• _Requirements_
Your task is to quote the listing below exactly, beginning with its first line and ending on the line bearing "scene.render.fps = FPS".

[start]

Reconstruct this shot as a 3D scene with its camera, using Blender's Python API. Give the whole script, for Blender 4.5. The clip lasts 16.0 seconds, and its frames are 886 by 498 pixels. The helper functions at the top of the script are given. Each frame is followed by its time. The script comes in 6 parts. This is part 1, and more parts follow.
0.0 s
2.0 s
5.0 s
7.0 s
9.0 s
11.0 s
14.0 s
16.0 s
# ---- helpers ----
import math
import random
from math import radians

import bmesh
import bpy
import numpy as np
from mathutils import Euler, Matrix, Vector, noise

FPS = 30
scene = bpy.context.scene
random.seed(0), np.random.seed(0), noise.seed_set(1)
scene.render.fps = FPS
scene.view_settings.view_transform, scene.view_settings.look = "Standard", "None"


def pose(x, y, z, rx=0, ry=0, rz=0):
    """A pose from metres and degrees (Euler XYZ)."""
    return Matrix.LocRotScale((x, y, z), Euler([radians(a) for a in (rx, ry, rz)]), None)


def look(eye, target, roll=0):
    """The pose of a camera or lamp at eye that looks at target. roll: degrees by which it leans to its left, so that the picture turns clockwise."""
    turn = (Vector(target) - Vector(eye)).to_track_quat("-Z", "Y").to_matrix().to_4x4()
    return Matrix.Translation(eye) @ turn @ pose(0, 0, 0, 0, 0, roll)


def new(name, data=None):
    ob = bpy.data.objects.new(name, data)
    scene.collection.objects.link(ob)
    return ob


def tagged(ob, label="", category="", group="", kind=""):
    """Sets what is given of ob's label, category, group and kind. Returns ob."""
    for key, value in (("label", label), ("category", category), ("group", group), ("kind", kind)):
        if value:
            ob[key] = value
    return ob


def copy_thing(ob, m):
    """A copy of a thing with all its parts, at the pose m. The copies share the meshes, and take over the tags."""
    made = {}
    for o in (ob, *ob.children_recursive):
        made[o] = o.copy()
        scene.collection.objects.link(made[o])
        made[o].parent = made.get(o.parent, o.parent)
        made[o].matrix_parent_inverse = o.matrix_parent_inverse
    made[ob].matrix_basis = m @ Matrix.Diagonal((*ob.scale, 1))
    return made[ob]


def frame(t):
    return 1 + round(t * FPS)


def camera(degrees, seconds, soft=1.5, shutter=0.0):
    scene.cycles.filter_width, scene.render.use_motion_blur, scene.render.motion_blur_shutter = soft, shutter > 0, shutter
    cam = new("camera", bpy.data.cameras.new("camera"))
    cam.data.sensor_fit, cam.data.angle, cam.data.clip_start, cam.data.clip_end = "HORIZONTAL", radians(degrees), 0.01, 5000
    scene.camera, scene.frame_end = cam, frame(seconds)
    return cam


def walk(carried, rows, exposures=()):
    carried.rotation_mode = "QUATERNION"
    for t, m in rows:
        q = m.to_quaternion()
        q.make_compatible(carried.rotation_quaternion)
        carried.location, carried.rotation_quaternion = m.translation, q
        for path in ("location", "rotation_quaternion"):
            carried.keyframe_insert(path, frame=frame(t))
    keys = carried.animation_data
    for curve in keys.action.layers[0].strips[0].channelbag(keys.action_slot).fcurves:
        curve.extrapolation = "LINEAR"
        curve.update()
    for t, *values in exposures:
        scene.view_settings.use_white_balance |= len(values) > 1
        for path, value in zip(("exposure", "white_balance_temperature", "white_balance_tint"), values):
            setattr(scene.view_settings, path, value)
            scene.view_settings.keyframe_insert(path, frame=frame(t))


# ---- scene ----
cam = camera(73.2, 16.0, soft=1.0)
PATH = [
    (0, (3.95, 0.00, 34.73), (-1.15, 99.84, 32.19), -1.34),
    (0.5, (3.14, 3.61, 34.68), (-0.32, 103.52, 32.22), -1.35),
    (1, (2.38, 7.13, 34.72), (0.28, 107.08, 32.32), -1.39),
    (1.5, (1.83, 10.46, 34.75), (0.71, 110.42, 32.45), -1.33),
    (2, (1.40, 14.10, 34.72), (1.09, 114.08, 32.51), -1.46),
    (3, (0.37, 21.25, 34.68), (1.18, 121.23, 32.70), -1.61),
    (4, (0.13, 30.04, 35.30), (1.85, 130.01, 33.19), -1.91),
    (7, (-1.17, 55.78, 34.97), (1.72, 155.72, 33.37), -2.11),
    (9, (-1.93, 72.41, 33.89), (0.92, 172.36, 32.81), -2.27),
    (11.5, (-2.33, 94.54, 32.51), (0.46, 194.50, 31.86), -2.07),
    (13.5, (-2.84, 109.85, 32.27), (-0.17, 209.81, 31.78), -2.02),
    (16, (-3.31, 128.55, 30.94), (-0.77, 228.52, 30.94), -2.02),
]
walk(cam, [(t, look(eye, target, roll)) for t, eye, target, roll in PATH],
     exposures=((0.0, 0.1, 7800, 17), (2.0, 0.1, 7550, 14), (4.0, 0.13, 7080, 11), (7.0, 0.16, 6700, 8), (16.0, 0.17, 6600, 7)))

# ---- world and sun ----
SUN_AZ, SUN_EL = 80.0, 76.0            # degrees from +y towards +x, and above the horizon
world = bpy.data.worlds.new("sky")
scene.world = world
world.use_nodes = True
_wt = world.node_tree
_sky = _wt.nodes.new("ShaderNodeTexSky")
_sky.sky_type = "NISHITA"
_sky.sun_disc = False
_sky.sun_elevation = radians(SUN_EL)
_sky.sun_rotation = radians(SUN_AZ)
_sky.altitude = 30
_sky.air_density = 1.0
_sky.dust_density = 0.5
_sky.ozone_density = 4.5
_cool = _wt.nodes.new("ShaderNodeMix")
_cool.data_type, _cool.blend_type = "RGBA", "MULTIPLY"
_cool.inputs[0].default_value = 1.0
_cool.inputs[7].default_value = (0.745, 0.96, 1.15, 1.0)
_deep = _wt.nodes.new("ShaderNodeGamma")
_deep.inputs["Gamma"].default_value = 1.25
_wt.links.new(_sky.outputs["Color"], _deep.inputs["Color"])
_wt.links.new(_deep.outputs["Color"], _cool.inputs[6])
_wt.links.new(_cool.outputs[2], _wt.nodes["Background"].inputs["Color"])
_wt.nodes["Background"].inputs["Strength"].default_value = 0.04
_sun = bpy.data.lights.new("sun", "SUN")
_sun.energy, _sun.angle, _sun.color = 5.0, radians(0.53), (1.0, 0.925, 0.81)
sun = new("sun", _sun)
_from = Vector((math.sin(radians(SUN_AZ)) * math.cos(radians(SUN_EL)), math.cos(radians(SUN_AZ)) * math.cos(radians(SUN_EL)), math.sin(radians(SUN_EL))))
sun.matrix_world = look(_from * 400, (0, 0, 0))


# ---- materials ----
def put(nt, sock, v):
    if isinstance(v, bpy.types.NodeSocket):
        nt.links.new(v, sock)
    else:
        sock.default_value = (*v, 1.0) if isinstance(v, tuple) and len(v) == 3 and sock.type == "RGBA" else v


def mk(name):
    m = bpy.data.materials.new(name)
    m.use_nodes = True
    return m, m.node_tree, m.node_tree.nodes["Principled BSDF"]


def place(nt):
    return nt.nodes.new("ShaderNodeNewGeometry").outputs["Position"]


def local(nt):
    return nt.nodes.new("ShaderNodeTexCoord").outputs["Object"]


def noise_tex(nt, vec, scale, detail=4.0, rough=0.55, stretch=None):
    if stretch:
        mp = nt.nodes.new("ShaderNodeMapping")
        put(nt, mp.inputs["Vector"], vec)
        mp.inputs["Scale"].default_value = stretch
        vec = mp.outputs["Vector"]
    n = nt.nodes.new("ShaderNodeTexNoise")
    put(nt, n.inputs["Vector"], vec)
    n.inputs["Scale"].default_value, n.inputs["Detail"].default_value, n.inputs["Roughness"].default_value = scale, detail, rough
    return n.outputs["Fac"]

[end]

• _The completed task_
Reconstruct this shot as a 3D scene with its camera, using Blender's Python API. Give the whole script, for Blender 4.5. The clip lasts 16.0 seconds, and its frames are 886 by 498 pixels. The helper functions at the top of the script are given. Each frame is followed by its time. The script comes in 6 parts. This is part 1, and more parts follow.
0.0 s
2.0 s
5.0 s
7.0 s
9.0 s
11.0 s
14.0 s
16.0 s
# ---- helpers ----
import math
import random
from math import radians

import bmesh
import bpy
import numpy as np
from mathutils import Euler, Matrix, Vector, noise

FPS = 30
scene = bpy.context.scene
random.seed(0), np.random.seed(0), noise.seed_set(1)
scene.render.fps = FPS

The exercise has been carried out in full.